## TASK
Your job is to retype all of the data word for word, leaving every image out.

## DATA EXTRACT
* BEGIN *
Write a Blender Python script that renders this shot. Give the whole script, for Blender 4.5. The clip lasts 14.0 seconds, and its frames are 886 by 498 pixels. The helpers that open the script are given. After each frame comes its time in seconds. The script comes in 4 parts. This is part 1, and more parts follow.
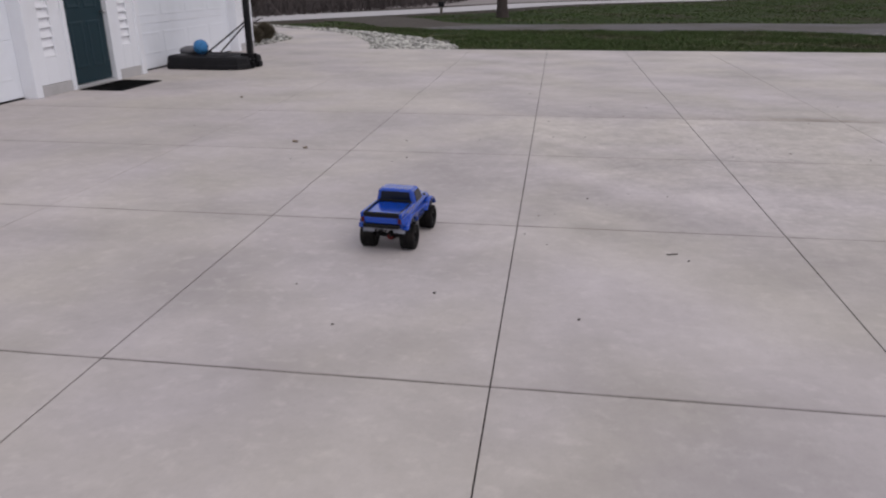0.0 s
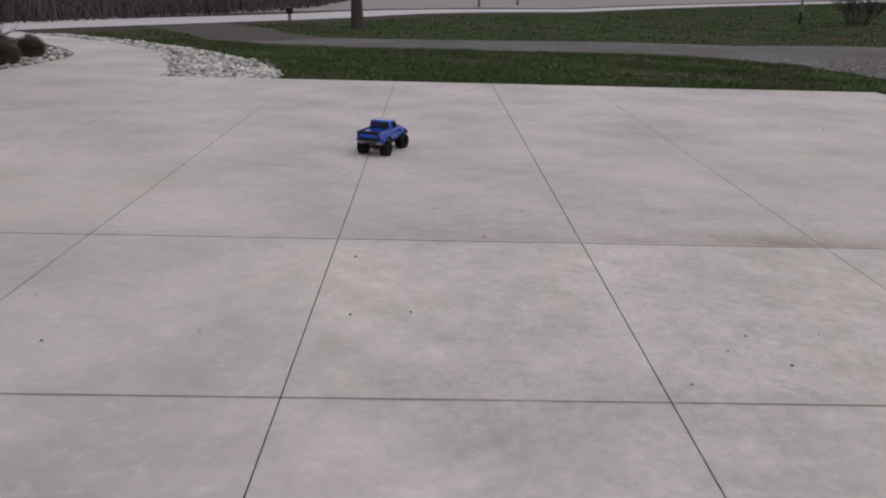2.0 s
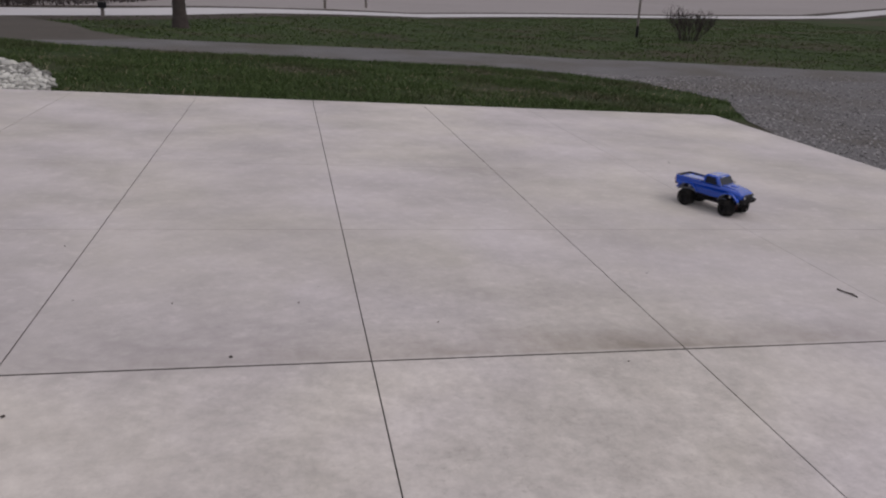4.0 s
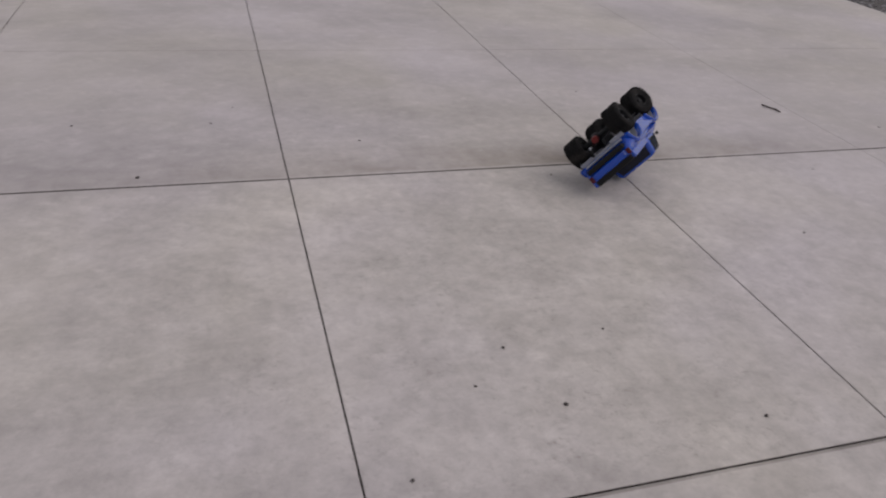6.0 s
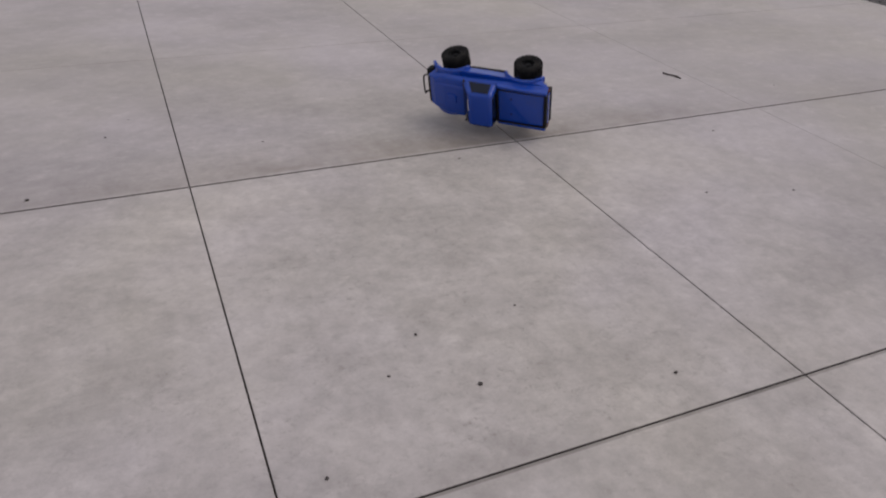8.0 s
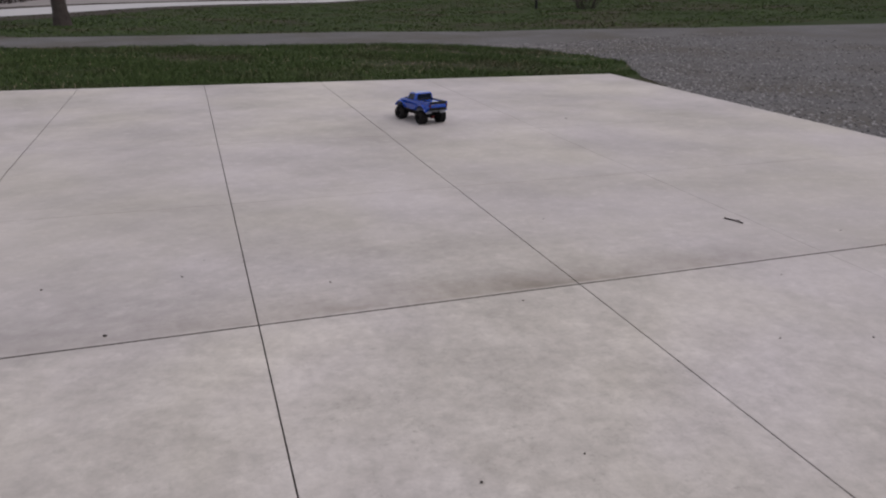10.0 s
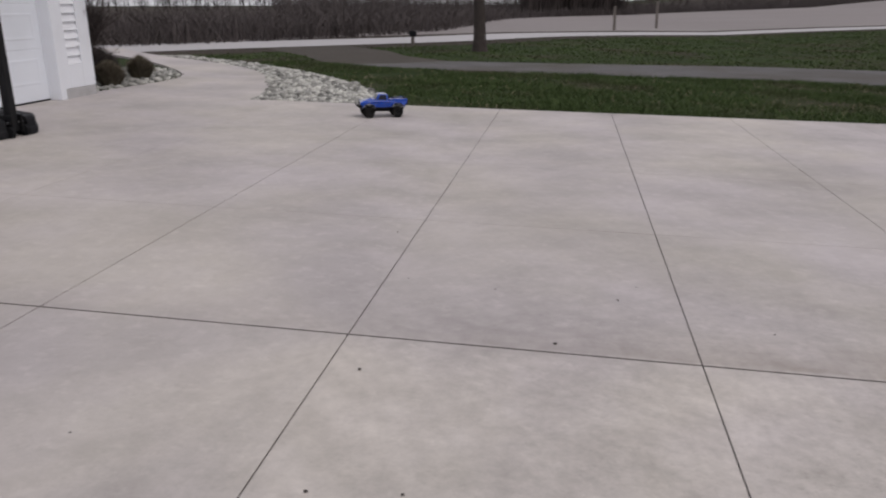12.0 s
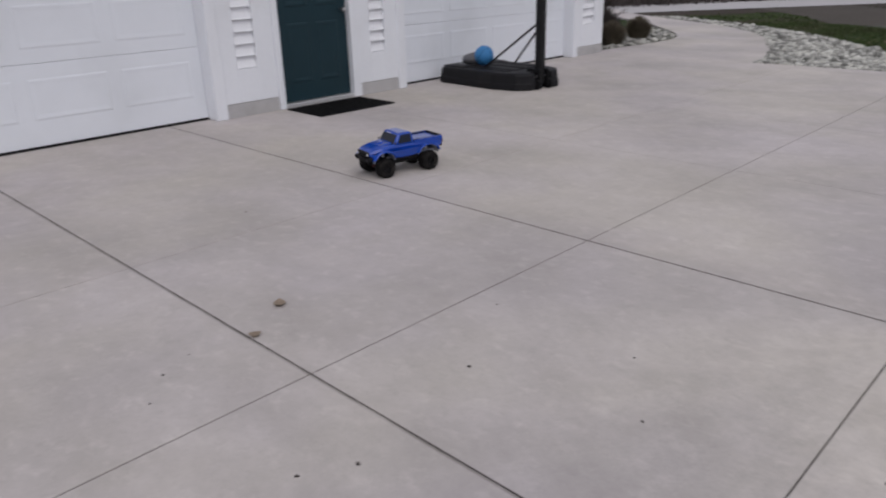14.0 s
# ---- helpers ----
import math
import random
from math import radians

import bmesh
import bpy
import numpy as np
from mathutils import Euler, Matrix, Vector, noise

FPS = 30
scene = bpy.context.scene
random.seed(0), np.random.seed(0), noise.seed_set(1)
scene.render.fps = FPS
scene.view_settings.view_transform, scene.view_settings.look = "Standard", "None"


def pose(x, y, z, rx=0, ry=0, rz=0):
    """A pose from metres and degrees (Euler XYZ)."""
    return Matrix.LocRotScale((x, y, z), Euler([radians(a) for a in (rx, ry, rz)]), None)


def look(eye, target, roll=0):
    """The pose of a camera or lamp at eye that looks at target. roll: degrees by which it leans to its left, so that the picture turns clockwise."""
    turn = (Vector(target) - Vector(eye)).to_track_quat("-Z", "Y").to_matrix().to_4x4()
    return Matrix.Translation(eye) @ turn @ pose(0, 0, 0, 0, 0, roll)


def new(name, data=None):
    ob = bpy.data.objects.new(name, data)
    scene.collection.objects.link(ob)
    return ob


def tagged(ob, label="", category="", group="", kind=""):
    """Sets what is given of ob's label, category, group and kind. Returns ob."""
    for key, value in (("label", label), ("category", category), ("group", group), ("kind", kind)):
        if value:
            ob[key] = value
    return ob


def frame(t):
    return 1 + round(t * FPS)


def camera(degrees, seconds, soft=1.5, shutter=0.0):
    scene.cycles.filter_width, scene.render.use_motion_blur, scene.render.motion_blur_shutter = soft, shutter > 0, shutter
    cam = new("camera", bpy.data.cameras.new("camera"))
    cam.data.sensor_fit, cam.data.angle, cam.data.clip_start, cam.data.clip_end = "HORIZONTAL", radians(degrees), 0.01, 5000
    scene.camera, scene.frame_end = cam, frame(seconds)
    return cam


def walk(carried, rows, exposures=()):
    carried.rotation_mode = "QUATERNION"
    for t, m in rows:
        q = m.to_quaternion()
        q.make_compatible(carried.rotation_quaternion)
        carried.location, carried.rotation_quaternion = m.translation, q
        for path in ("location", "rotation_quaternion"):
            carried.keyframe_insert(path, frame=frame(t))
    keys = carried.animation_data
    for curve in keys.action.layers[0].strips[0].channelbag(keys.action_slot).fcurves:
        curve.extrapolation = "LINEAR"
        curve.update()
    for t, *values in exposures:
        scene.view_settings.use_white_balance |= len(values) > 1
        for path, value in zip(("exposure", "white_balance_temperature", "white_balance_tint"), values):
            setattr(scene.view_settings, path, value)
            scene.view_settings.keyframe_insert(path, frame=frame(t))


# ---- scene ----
WALK = [
    (0, look((0.179, -7.734, 1.389), (-0.388, -4.034, -0.021), -0.36)),
    (0.5, look((0.172, -6.721, 1.379), (-0.018, -3.020, -0.125), 2.76)),
    (1, look((0.282, -5.827, 1.466), (0.256, -2.146, -0.099), 1.76)),
    (1.5, look((0.411, -4.974, 1.489), (0.428, -1.260, 0.004), -0.66)),
    (2, look((0.555, -4.227, 1.519), (0.641, -0.480, 0.123), 1.50)),
    (2.5, look((0.771, -3.597, 1.544), (1.002, 0.169, 0.215), 3.40)),
    (3, look((1.029, -3.108, 1.574), (1.706, 0.599, 0.233), 3.43)),
    (3.2, look((1.152, -2.972, 1.585), (2.011, 0.723, 0.314), 4.12)),
    (5.3, look((1.144, -2.782, 1.472), (1.753, 0.688, -0.423), 2.12)),
    (5.4, look((1.149, -2.785, 1.460), (1.641, 0.674, -0.488), 2.20)),
    (5.5, look((1.153, -2.787, 1.448), (1.645, 0.658, -0.524), 2.29)),
    (5.6, look((1.174, -2.796, 1.442), (1.719, 0.622, -0.563), 2.93)),
    (5.7, look((1.196, -2.805, 1.437), (1.840, 0.575, -0.603), 3.57)),
    (5.8, look((1.218, -2.814, 1.431), (2.019, 0.511, -0.644), 4.21)),
    (6, look((1.261, -2.832, 1.419), (2.377, 0.388, -0.675), 5.49)),
    (6.2, look((1.299, -2.843, 1.412), (2.662, 0.291, -0.665), 5.27)),
    (6.3, look((1.318, -2.849, 1.409), (2.745, 0.240, -0.693), 5.16)),
    (6.4, look((1.337, -2.855, 1.406), (2.678, 0.262, -0.712), 5.06)),
    (6.5, look((1.356, -2.861, 1.403), (2.858, 0.196, -0.695), 4.95)),
    (6.6, look((1.361, -2.862, 1.403), (2.935, 0.155, -0.701), 4.49)),
    (6.7, look((1.367, -2.863, 1.403), (2.850, 0.189, -0.716), 4.04)),
    (6.8, look((1.372, -2.864, 1.402), (3.001, 0.113, -0.715), 3.58)),
    (6.9, look((1.377, -2.865, 1.402), (2.952, 0.148, -0.705), 3.12)),
    (7, look((1.382, -2.866, 1.402), (3.026, 0.122, -0.689), 2.67)),
    (7.2, look((1.382, -2.866, 1.402), (2.956, 0.163, -0.684), 2.67)),
    (9.3, look((1.369, -2.849, 1.382), (2.707, 0.281, -0.718), 2.16)),
    (9.5, look((1.361, -2.821, 1.423), (2.712, 0.463, -0.418), 0.85)),
    (10, look((1.342, -2.857, 1.398), (2.575, 0.678, -0.012), 1.01)),
    (10.5, look((1.299, -2.859, 1.412), (2.364, 0.753, 0.065), 1.47)),
    (11, look((1.223, -2.842, 1.416), (1.959, 0.868, 0.114), 1.08)),
    (11.5, look((1.056, -2.812, 1.405), (1.106, 0.965, 0.086), 0.47)),
    (12, look((0.879, -2.815, 1.405), (0.271, 0.921, 0.111), 0.96)),
    (12.5, look((0.723, -2.837, 1.391), (-0.453, 0.747, 0.061), 0.44)),
    (13, look((0.633, -2.923, 1.405), (-0.942, 0.491, 0.038), 0.82)),
    (13.5, look((0.554, -2.964, 1.383), (-1.314, 0.267, -0.057), 0.55)),
    (14, look((0.465, -3.112, 1.396), (-2.153, -0.467, -0.070), -1.56)),
]
cam = camera(63.0, 14.0, soft=2.1, shutter=0.15)
walk(cam, WALK, exposures=[(0, -0.20, 6400, 16), (1, -0.27, 6400, 16), (3.2, -0.20, 6450, 16), (5.3, -0.40, 6480, 16), (7.2, -0.42, 6480, 16), (9.3, -0.36, 6440, 15), (10.2, -0.22, 6470, 15), (12, -0.20, 6540, 14), (14, -0.26, 6310, 13.5)])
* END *
## SOLUTION FOR THIS TASK
Write a Blender Python script that renders this shot. Give the whole script, for Blender 4.5. The clip lasts 14.0 seconds, and its frames are 886 by 498 pixels. The helpers that open the script are given. After each frame comes its time in seconds. The script comes in 4 parts. This is part 1, and more parts follow.
0.0 s
2.0 s
4.0 s
6.0 s
8.0 s
10.0 s
12.0 s
14.0 s
# ---- helpers ----
import math
import random
from math import radians

import bmesh
import bpy
import numpy as np
from mathutils import Euler, Matrix, Vector, noise

FPS = 30
scene = bpy.context.scene
random.seed(0), np.random.seed(0), noise.seed_set(1)
scene.render.fps = FPS
scene.view_settings.view_transform, scene.view_settings.look = "Standard", "None"


def pose(x, y, z, rx=0, ry=0, rz=0):
    """A pose from metres and degrees (Euler XYZ)."""
    return Matrix.LocRotScale((x, y, z), Euler([radians(a) for a in (rx, ry, rz)]), None)


def look(eye, target, roll=0):
    """The pose of a camera or lamp at eye that looks at target. roll: degrees by which it leans to its left, so that the picture turns clockwise."""
    turn = (Vector(target) - Vector(eye)).to_track_quat("-Z", "Y").to_matrix().to_4x4()
    return Matrix.Translation(eye) @ turn @ pose(0, 0, 0, 0, 0, roll)


def new(name, data=None):
    ob = bpy.data.objects.new(name, data)
    scene.collection.objects.link(ob)
    return ob


def tagged(ob, label="", category="", group="", kind=""):
    """Sets what is given of ob's label, category, group and kind. Returns ob."""
    for key, value in (("label", label), ("category", category), ("group", group), ("kind", kind)):
        if value:
            ob[key] = value
    return ob


def frame(t):
    return 1 + round(t * FPS)


def camera(degrees, seconds, soft=1.5, shutter=0.0):
    scene.cycles.filter_width, scene.render.use_motion_blur, scene.render.motion_blur_shutter = soft, shutter > 0, shutter
    cam = new("camera", bpy.data.cameras.new("camera"))
    cam.data.sensor_fit, cam.data.angle, cam.data.clip_start, cam.data.clip_end = "HORIZONTAL", radians(degrees), 0.01, 5000
    scene.camera, scene.frame_end = cam, frame(seconds)
    return cam


def walk(carried, rows, exposures=()):
    carried.rotation_mode = "QUATERNION"
    for t, m in rows:
        q = m.to_quaternion()
        q.make_compatible(carried.rotation_quaternion)
        carried.location, carried.rotation_quaternion = m.translation, q
        for path in ("location", "rotation_quaternion"):
            carried.keyframe_insert(path, frame=frame(t))
    keys = carried.animation_data
    for curve in keys.action.layers[0].strips[0].channelbag(keys.action_slot).fcurves:
        curve.extrapolation = "LINEAR"
        curve.update()
    for t, *values in exposures:
        scene.view_settings.use_white_balance |= len(values) > 1
        for path, value in zip(("exposure", "white_balance_temperature", "white_balance_tint"), values):
            setattr(scene.view_settings, path, value)
            scene.view_settings.keyframe_insert(path, frame=frame(t))


# ---- scene ----
WALK = [
    (0, look((0.179, -7.734, 1.389), (-0.388, -4.034, -0.021), -0.36)),
    (0.5, look((0.172, -6.721, 1.379), (-0.018, -3.020, -0.125), 2.76)),
    (1, look((0.282, -5.827, 1.466), (0.256, -2.146, -0.099), 1.76)),
    (1.5, look((0.411, -4.974, 1.489), (0.428, -1.260, 0.004), -0.66)),
    (2, look((0.555, -4.227, 1.519), (0.641, -0.480, 0.123), 1.50)),
    (2.5, look((0.771, -3.597, 1.544), (1.002, 0.169, 0.215), 3.40)),
    (3, look((1.029, -3.108, 1.574), (1.706, 0.599, 0.233), 3.43)),
    (3.2, look((1.152, -2.972, 1.585), (2.011, 0.723, 0.314), 4.12)),
    (5.3, look((1.144, -2.782, 1.472), (1.753, 0.688, -0.423), 2.12)),
    (5.4, look((1.149, -2.785, 1.460), (1.641, 0.674, -0.488), 2.20)),
    (5.5, look((1.153, -2.787, 1.448), (1.645, 0.658, -0.524), 2.29)),
    (5.6, look((1.174, -2.796, 1.442), (1.719, 0.622, -0.563), 2.93)),
    (5.7, look((1.196, -2.805, 1.437), (1.840, 0.575, -0.603), 3.57)),
    (5.8, look((1.218, -2.814, 1.431), (2.019, 0.511, -0.644), 4.21)),
    (6, look((1.261, -2.832, 1.419), (2.377, 0.388, -0.675), 5.49)),
    (6.2, look((1.299, -2.843, 1.412), (2.662, 0.291, -0.665), 5.27)),
    (6.3, look((1.318, -2.849, 1.409), (2.745, 0.240, -0.693), 5.16)),
    (6.4, look((1.337, -2.855, 1.406), (2.678, 0.262, -0.712), 5.06)),
    (6.5, look((1.356, -2.861, 1.403), (2.858, 0.196, -0.695), 4.95)),
    (6.6, look((1.361, -2.862, 1.403), (2.935, 0.155, -0.701), 4.49)),
    (6.7, look((1.367, -2.863, 1.403), (2.850, 0.189, -0.716), 4.04)),
    (6.8, look((1.372, -2.864, 1.402), (3.001, 0.113, -0.715), 3.58)),
    (6.9, look((1.377, -2.865, 1.402), (2.952, 0.148, -0.705), 3.12)),
    (7, look((1.382, -2.866, 1.402), (3.026, 0.122, -0.689), 2.67)),
    (7.2, look((1.382, -2.866, 1.402), (2.956, 0.163, -0.684), 2.67)),
    (9.3, look((1.369, -2.849, 1.382), (2.707, 0.281, -0.718), 2.16)),
    (9.5, look((1.361, -2.821, 1.423), (2.712, 0.463, -0.418), 0.85)),
    (10, look((1.342, -2.857, 1.398), (2.575, 0.678, -0.012), 1.01)),
    (10.5, look((1.299, -2.859, 1.412), (2.364, 0.753, 0.065), 1.47)),
    (11, look((1.223, -2.842, 1.416), (1.959, 0.868, 0.114), 1.08)),
    (11.5, look((1.056, -2.812, 1.405), (1.106, 0.965, 0.086), 0.47)),
    (12, look((0.879, -2.815, 1.405), (0.271, 0.921, 0.111), 0.96)),
    (12.5, look((0.723, -2.837, 1.391), (-0.453, 0.747, 0.061), 0.44)),
    (13, look((0.633, -2.923, 1.405), (-0.942, 0.491, 0.038), 0.82)),
    (13.5, look((0.554, -2.964, 1.383), (-1.314, 0.267, -0.057), 0.55)),
    (14, look((0.465, -3.112, 1.396), (-2.153, -0.467, -0.070), -1.56)),
]
cam = camera(63.0, 14.0, soft=2.1, shutter=0.15)
walk(cam, WALK, exposures=[(0, -0.20, 6400, 16), (1, -0.27, 6400, 16), (3.2, -0.20, 6450, 16), (5.3, -0.40, 6480, 16), (7.2, -0.42, 6480, 16), (9.3, -0.36, 6440, 15), (10.2, -0.22, 6470, 15), (12, -0.20, 6540, 14), (14, -0.26, 6310, 13.5)])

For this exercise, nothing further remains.